* _EXERCISE BRIEF_
Your task is to return, exactly, the run of lines starting at the line holding "Continue the Blender" and ending at the line holding "pale painted store", both ends included and no other lines.

* _SOURCE EXCERPT_
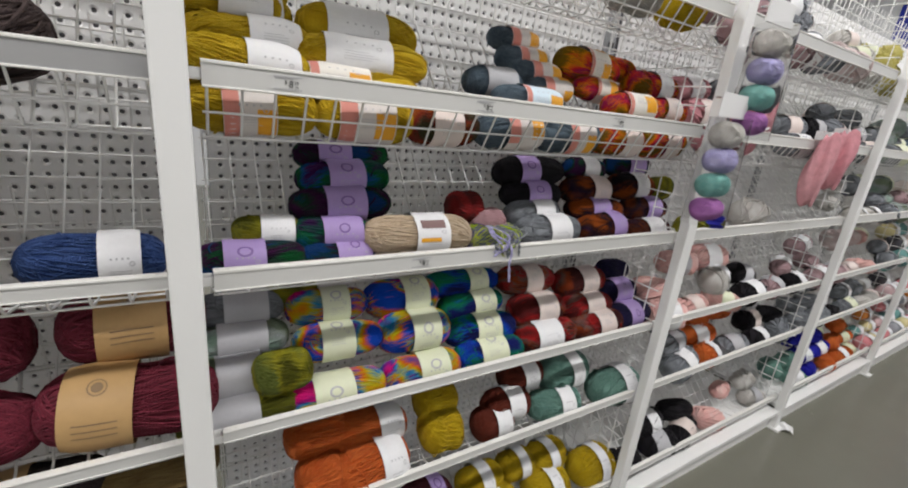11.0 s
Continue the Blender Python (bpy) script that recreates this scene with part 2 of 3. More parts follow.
def mesh_of(name, chunks, smooth=True):
    """One mesh out of several (vertices, faces, uvs)."""
    vs, fs, uvs, off = [], [], [], 0
    for v, f, uv in chunks:
        vs.append(np.asarray(v))
        fs += [tuple(i + off for i in q) for q in f]
        uvs += uv
        off += len(v)
    me = bpy.data.meshes.new(name)
    me.from_pydata(np.concatenate(vs).tolist(), [], fs)
    lay = me.uv_layers.new(name="UVMap")
    lay.data.foreach_set("uv", np.asarray(uvs, np.float32).ravel())
    if smooth:
        me.polygons.foreach_set("use_smooth", [True] * len(me.polygons))
    return me


def thing(name, m, label, category, group="", kind=""):
    ob = new(name)
    ob.empty_display_size = 0.05
    ob.matrix_basis = m
    return tagged(ob, label, category, group, kind)


# ---- the room ----
FLOOR_Z = -0.014
X0, X1, Y0, Y1, TOP = -4.0, 11.2, -3.2, 7.0, 4.4
tagged(part("floor", boxes((X0, Y0, FLOOR_Z - 0.1, X1, Y1, FLOOR_Z)), FLOOR_M), "worn grey-green polished concrete floor", "floor", kind="structure")
tagged(part("ceiling", boxes((X0, Y0, TOP, X1, Y1, TOP + 0.1)), CEIL_M), "plain pale grey store ceiling", "ceiling", kind="structure")
for nm, r in (("wall_east", (X1, Y0, FLOOR_Z, X1 + 0.1, Y1, TOP)), ("wall_west", (X0 - 0.1, Y0, FLOOR_Z, X0, Y1, TOP)),
              ("wall_south", (X0, Y0 - 0.1, FLOOR_Z, X1, Y0, TOP)), ("wall_north", (X0, Y1, FLOOR_Z, X1, Y1 + 0.1, TOP))):
    tagged(part(nm, boxes(r), WALL_M), "plain pale painted store wall", "wall", kind="structure")

# strip lights in rows below the ceiling
GLOW = bpy.data.materials.new("tube_glow")
GLOW.use_nodes = True
GLOW.node_tree.nodes["Principled BSDF"].inputs["Emission Color"].default_value = (1.0, 0.98, 0.95, 1)
GLOW.node_tree.nodes["Principled BSDF"].inputs["Emission Strength"].default_value = 6.0
for yy in (-0.7, 2.6):
    for xx in (-2.5, -0.2, 2.1, 4.4, 6.7, 9.0):
        lamp = thing("strip_light", pose(xx, yy, TOP - 0.35), "long white ceiling strip light with a glowing diffuser", "light", "strip lights")
        part("housing", boxes((-0.75, -0.09, 0.03, 0.75, 0.09, 0.09), (-0.5, -0.01, 0.09, -0.48, 0.01, 0.35), (0.48, -0.01, 0.09, 0.5, 0.01, 0.35)), WHITE_METAL, lamp)
        part("diffuser", boxes((-0.72, -0.07, 0.0, 0.72, 0.07, 0.028)), GLOW, lamp, "glowing diffuser")
        ld = bpy.data.lights.new("strip_lamp", "AREA")
        ld.shape, ld.size, ld.size_y, ld.energy, ld.color = "RECTANGLE", 1.44, 0.16, LAMP_WATTS, (1.0, 0.975, 0.965)
        lo = new("strip_lamp", ld)
        lo.matrix_basis = pose(xx, yy, TOP - 0.36)

# ---- shelving ----
PITCH, BAY_X, LIP_LEN = 1.235, -0.40, 1.18
BAYS = 7
FRONT_Y, BACK_Y = 0.80, 1.21
LIPS = (1.675, 1.38, 1.08, 0.785, 0.54, 0.17)
POST_TOP, POST_Y = 1.97, 0.764


def board_mesh(w, h, step=0.0254, hole=0.0048):
    """Pegboard with round pressed holes; face at y=0, thickness to the back."""
    nx, nz = int(w / step), int(h / step)
    mx, mz = (w - nx * step) / 2, (h - nz * step) / 2
    vs, fs = [], []
    ang = [math.pi / 4 * i + math.pi / 8 for i in range(8)]
    for i in range(nx):
        for k in range(nz):
            x, z, o = mx + i * step, mz + k * step, len(vs)
            cx, cz = x + step / 2, z + step / 2
            vs += [(x, 0, z), (x + step, 0, z), (x + step, 0, z + step), (x, 0, z + step)]
            vs += [(cx + 1.9 * hole * math.cos(a), 0.0, cz + 1.9 * hole * math.sin(a)) for a in ang]
            vs += [(cx + hole * math.cos(a), 0.0022, cz + hole * math.sin(a)) for a in ang]
            vs += [(cx + hole * math.cos(a), 0.007, cz + hole * math.sin(a)) for a in ang]
            r = o + 4
            # corners: 0 lower left, 1 lower right, 2 upper right, 3 upper left
            fs += [(o + 1, o + 2, r + 0, r + 7), (o + 2, o + 3, r + 2, r + 1), (o + 3, o + 0, r + 4, r + 3), (o + 0, o + 1, r + 6, r + 5),
                   (o + 2, r + 1, r + 0), (o + 3, r + 3, r + 2), (o + 0, r + 5, r + 4), (o + 1, r + 7, r + 6)]
            for ring in (r, r + 8):
                fs += [(ring + j, ring + (j + 1) % 8, ring + 8 + (j + 1) % 8, ring + 8 + j) for j in range(8)]
    for a in ((0, 0, mx, h), (w - mx, 0, w, h), (mx, 0, w - mx, mz), (mx, h - mz, w - mx, h)):
        o = len(vs)
        vs += [(a[0], 0, a[1]), (a[2], 0, a[1]), (a[2], 0, a[3]), (a[0], 0, a[3])]
        fs.append((o, o + 1, o + 2, o + 3))
    me = bpy.data.meshes.new("pegboard")
    me.from_pydata(vs, [], fs)
    me.materials.append(BOARD)
    return me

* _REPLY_
Continue the Blender Python (bpy) script that recreates this scene with part 2 of 3. More parts follow.
def mesh_of(name, chunks, smooth=True):
    """One mesh out of several (vertices, faces, uvs)."""
    vs, fs, uvs, off = [], [], [], 0
    for v, f, uv in chunks:
        vs.append(np.asarray(v))
        fs += [tuple(i + off for i in q) for q in f]
        uvs += uv
        off += len(v)
    me = bpy.data.meshes.new(name)
    me.from_pydata(np.concatenate(vs).tolist(), [], fs)
    lay = me.uv_layers.new(name="UVMap")
    lay.data.foreach_set("uv", np.asarray(uvs, np.float32).ravel())
    if smooth:
        me.polygons.foreach_set("use_smooth", [True] * len(me.polygons))
    return me


def thing(name, m, label, category, group="", kind=""):
    ob = new(name)
    ob.empty_display_size = 0.05
    ob.matrix_basis = m
    return tagged(ob, label, category, group, kind)


# ---- the room ----
FLOOR_Z = -0.014
X0, X1, Y0, Y1, TOP = -4.0, 11.2, -3.2, 7.0, 4.4
tagged(part("floor", boxes((X0, Y0, FLOOR_Z - 0.1, X1, Y1, FLOOR_Z)), FLOOR_M), "worn grey-green polished concrete floor", "floor", kind="structure")
tagged(part("ceiling", boxes((X0, Y0, TOP, X1, Y1, TOP + 0.1)), CEIL_M), "plain pale grey store ceiling", "ceiling", kind="structure")
for nm, r in (("wall_east", (X1, Y0, FLOOR_Z, X1 + 0.1, Y1, TOP)), ("wall_west", (X0 - 0.1, Y0, FLOOR_Z, X0, Y1, TOP)),
              ("wall_south", (X0, Y0 - 0.1, FLOOR_Z, X1, Y0, TOP)), ("wall_north", (X0, Y1, FLOOR_Z, X1, Y1 + 0.1, TOP))):
    tagged(part(nm, boxes(r), WALL_M), "plain pale painted store wall", "wall", kind="structure")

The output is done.